1. How can evaporative cooling suit your ventilation needs in a greenhouse?
Depending on relative humidity, evaporative cooling can cool up to 30 degrees at the pad wall. However, the cooling effect will diminish the farther the air must travel.
2. How does this differ from a traditional HVAC system?
Air conditioning is a more complex and more expensive method of cooling. It needs more components such as a coil, condenser and compressor to make it work. It also relies on a refrigerant, like R-22. AC costs more to operate than evaporative cooling, which traps the heat in water. An AC unit is also a dehumidifier, and is not affected by high relative humidity like a wet wall can be.
3. How can evaporative cooling needs vary depending on your climate?
Humidity is the main factor. If the humidity is high, the less effective it is. The drier the air, the more the system will cool.

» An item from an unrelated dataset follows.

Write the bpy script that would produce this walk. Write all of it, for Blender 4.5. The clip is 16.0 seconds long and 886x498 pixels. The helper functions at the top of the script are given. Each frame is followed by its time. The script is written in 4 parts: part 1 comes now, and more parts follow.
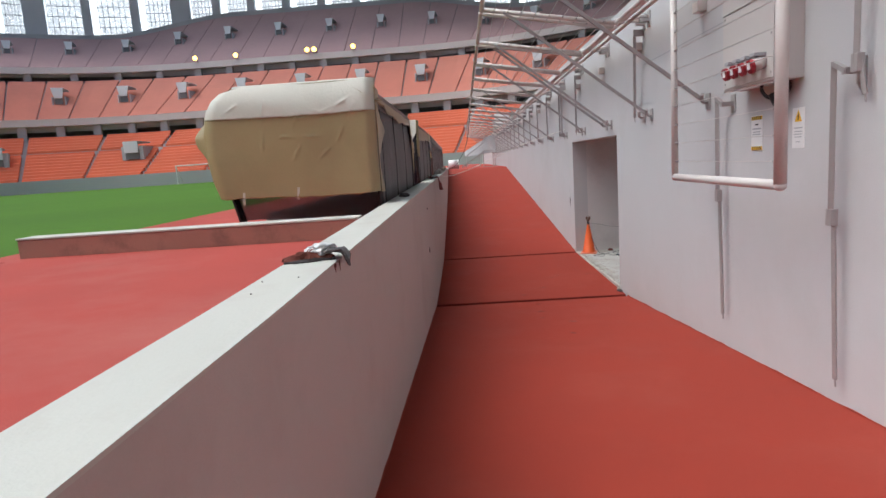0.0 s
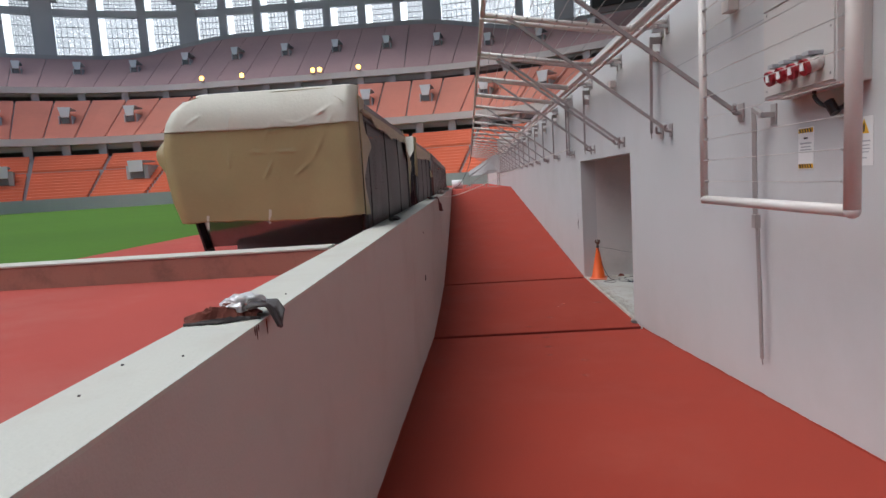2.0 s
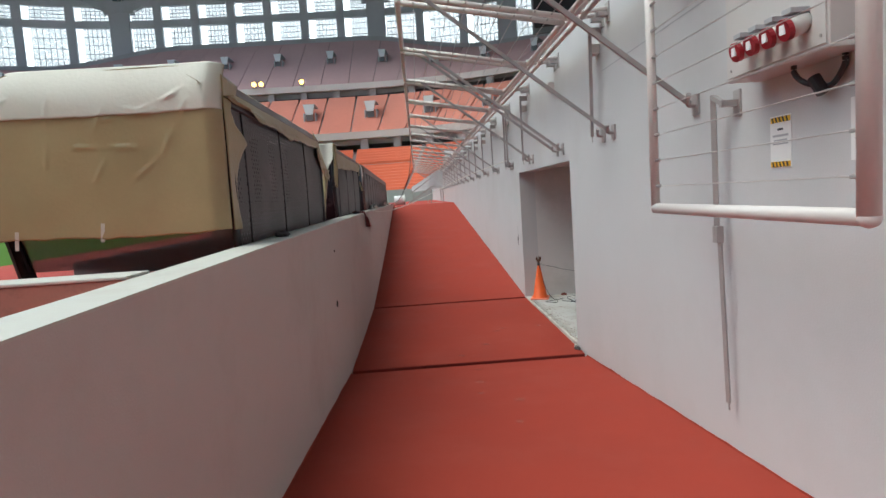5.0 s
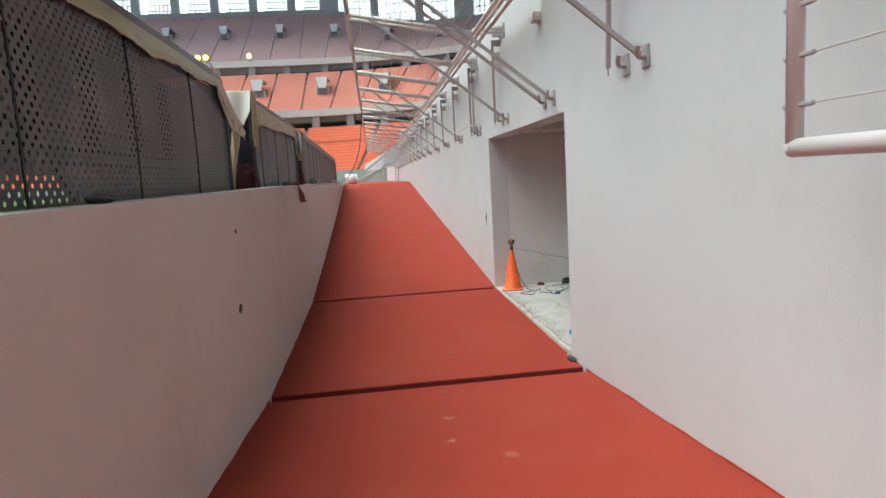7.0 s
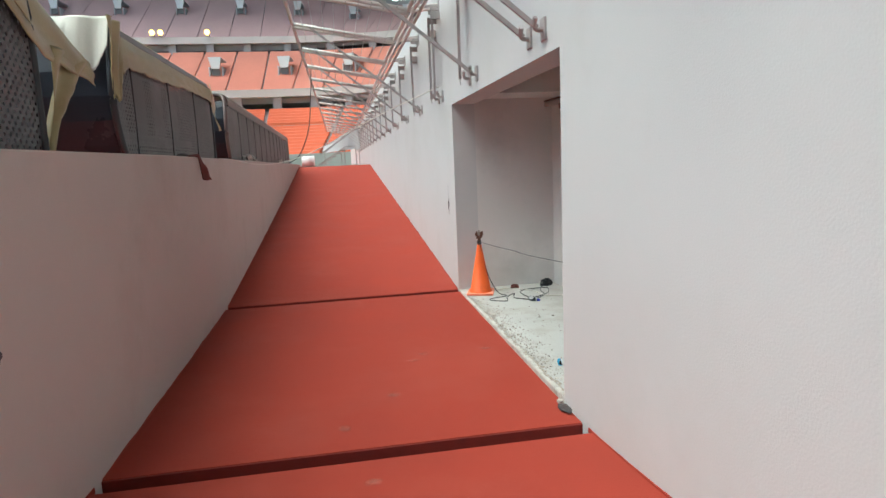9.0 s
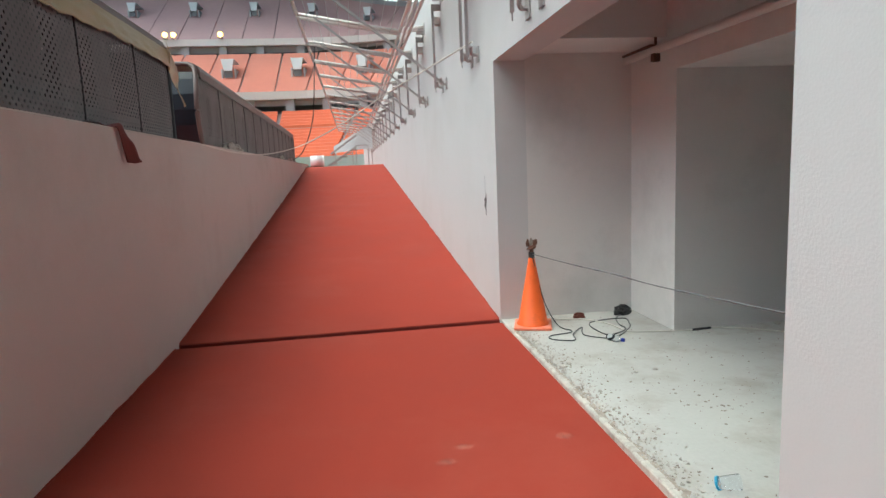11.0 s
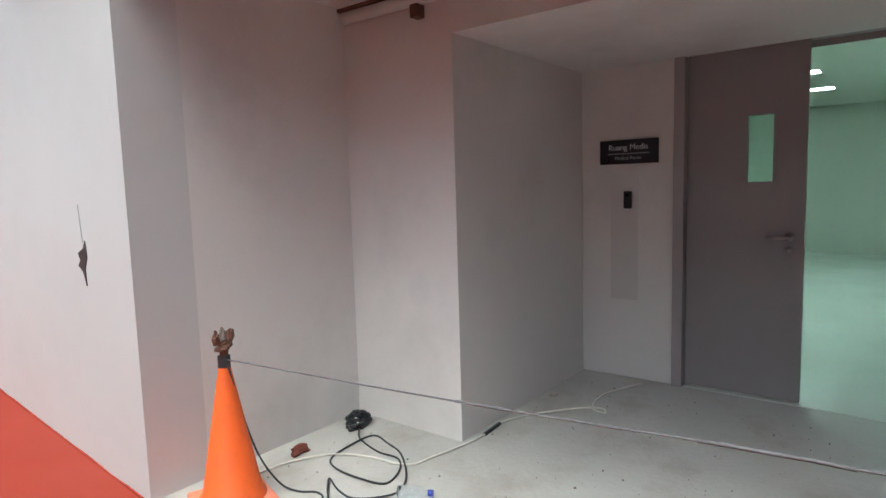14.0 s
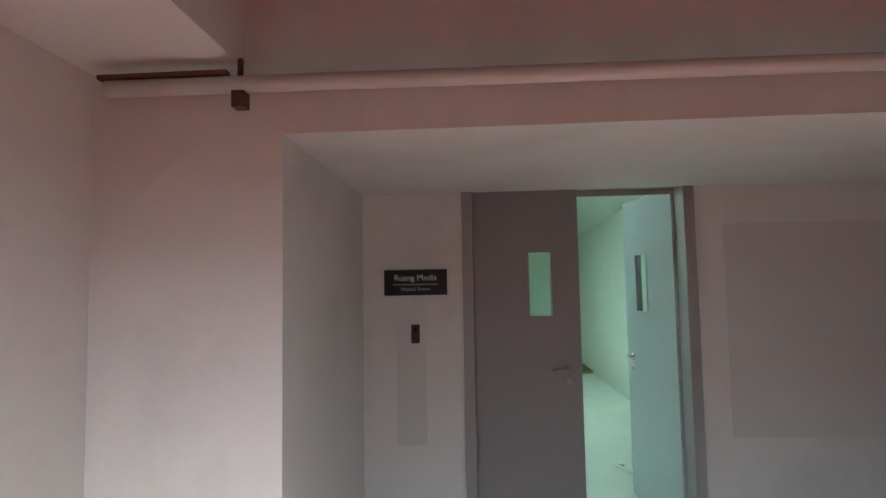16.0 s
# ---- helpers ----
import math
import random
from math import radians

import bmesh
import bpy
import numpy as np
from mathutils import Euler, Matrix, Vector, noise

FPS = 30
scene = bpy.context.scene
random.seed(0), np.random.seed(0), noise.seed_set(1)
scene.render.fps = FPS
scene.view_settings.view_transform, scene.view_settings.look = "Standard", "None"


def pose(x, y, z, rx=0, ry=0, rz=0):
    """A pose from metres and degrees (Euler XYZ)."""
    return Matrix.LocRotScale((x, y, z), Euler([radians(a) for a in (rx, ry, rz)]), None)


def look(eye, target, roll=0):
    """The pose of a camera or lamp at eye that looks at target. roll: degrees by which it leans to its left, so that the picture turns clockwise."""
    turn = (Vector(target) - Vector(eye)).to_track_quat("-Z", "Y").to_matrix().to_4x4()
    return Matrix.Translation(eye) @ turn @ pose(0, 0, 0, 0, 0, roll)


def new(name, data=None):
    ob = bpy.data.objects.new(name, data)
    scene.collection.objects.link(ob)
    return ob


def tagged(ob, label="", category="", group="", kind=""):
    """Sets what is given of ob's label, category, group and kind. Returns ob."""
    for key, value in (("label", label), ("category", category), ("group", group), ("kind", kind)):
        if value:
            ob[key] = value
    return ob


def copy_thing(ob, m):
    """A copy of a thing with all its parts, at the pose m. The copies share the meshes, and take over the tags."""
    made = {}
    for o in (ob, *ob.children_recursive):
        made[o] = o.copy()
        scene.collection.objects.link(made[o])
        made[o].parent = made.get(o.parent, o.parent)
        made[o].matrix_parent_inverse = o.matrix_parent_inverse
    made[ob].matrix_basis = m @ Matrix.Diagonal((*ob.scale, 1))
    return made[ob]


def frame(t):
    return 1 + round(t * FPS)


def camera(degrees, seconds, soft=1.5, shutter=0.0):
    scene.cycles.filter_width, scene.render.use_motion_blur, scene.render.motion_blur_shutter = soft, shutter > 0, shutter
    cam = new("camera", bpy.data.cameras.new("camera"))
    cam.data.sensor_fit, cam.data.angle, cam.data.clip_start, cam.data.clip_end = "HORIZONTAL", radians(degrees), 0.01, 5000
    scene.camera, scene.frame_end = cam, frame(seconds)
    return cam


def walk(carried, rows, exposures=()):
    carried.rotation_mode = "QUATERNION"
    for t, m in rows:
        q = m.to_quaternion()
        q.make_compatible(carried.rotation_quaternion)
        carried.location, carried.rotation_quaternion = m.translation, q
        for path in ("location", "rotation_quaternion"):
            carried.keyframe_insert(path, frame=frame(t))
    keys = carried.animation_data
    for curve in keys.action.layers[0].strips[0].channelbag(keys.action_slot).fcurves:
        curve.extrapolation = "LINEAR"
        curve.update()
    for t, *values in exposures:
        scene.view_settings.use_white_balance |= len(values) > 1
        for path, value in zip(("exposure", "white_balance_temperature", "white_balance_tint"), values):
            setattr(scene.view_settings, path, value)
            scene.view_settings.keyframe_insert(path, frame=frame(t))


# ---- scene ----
cam = camera(73.2, 16.0)
PATH = [
    (0, (-0.045, 1.414, 1.476), (-0.131, 3.389, 1.168), -3.9),
    (0.5, (0.062, 1.651, 1.459), (-0.029, 3.625, 1.152), -3.4),
    (1, (0.087, 1.862, 1.442), (0.0, 3.836, 1.131), -3.2),
    (1.5, (0.023, 2.07, 1.452), (-0.07, 4.049, 1.177), -3.3),
    (2, (0.027, 2.2, 1.456), (-0.071, 4.183, 1.214), -3.7),
    (2.5, (0.039, 2.226, 1.526), (-0.055, 4.221, 1.435), -3.8),
    (3, (0.071, 2.235, 1.547), (-0.023, 4.233, 1.504), -3.5),
    (3.5, (0.146, 2.311, 1.514), (0.059, 4.308, 1.464), -3.1),
    (4, (0.254, 2.509, 1.45), (0.222, 4.508, 1.383), -3.1),
    (4.5, (0.321, 2.853, 1.385), (0.385, 4.847, 1.245), -3.4),
    (4.7, (0.338, 3.009, 1.367), (0.408, 5.001, 1.201), -3.6),
    (7, (0.461, 5.262, 1.118), (0.682, 7.232, 0.855), -3.3),
    (7.5, (0.541, 5.724, 1.029), (0.822, 7.687, 0.774), -3.0),
    (8, (0.7, 6.236, 0.972), (1.015, 8.19, 0.685), -2.3),
    (8.2, (0.736, 6.407, 0.975), (1.079, 8.352, 0.661), -2.8),
    (10.3, (1.074, 8.659, 0.782), (1.358, 10.616, 0.481), -1.7),
    (10.5, (1.063, 8.891, 0.752), (1.352, 10.85, 0.471), -2.5),
    (11, (1.055, 9.411, 0.692), (1.337, 11.37, 0.397), -2.4),
    (11.5, (1.079, 9.959, 0.659), (1.308, 11.922, 0.351), -2.2),
    (12, (1.081, 10.5, 0.599), (1.3, 12.464, 0.291), -2.8),
    (12.5, (1.101, 11.039, 0.546), (1.375, 13.001, 0.271), -2.6),
    (13, (1.089, 11.533, 0.561), (1.584, 13.448, 0.268), -2.0),
    (13.5, (1.049, 11.958, 0.579), (2.129, 13.609, 0.247), -0.9),
    (13.9, (1.151, 12.124, 0.564), (2.657, 13.417, 0.316), -0.5),
    (14, (1.16, 12.236, 0.58), (2.728, 13.457, 0.361), -1.2),
    (14.5, (1.198, 12.618, 0.594), (2.976, 13.524, 0.462), -0.8),
    (15, (1.244, 12.913, 0.649), (3.147, 13.529, 0.608), 0.0),
    (15.5, (1.351, 13.15, 0.694), (3.304, 13.55, 0.845), -0.1),
    (16, (1.393, 13.348, 0.714), (3.383, 13.489, 0.856), -0.4),
]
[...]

4. What is their life-span, and how are they serviced?
This depends on water quality. Ask yourself questions, such as, “How hard is the water? How much particulate is in the water?” for your specific operation. Those things can reduce the life of the filter and pads by clogging them up. It is recommended that you let the pads dry at the end of the growing season and gently clean them to remove debris. Check the filter often, and bleed the system off weekly to introduce fresh water.
5. In what ways does exhaust equipment couple with evaporate cooling systems?
Exhaust fans are placed at the opposite end of the structure from where the wet wall is. They pull air through the pads, which are soaked with water. The heat in the air is trapped by the water, thus resulting in cooler air leaving the system.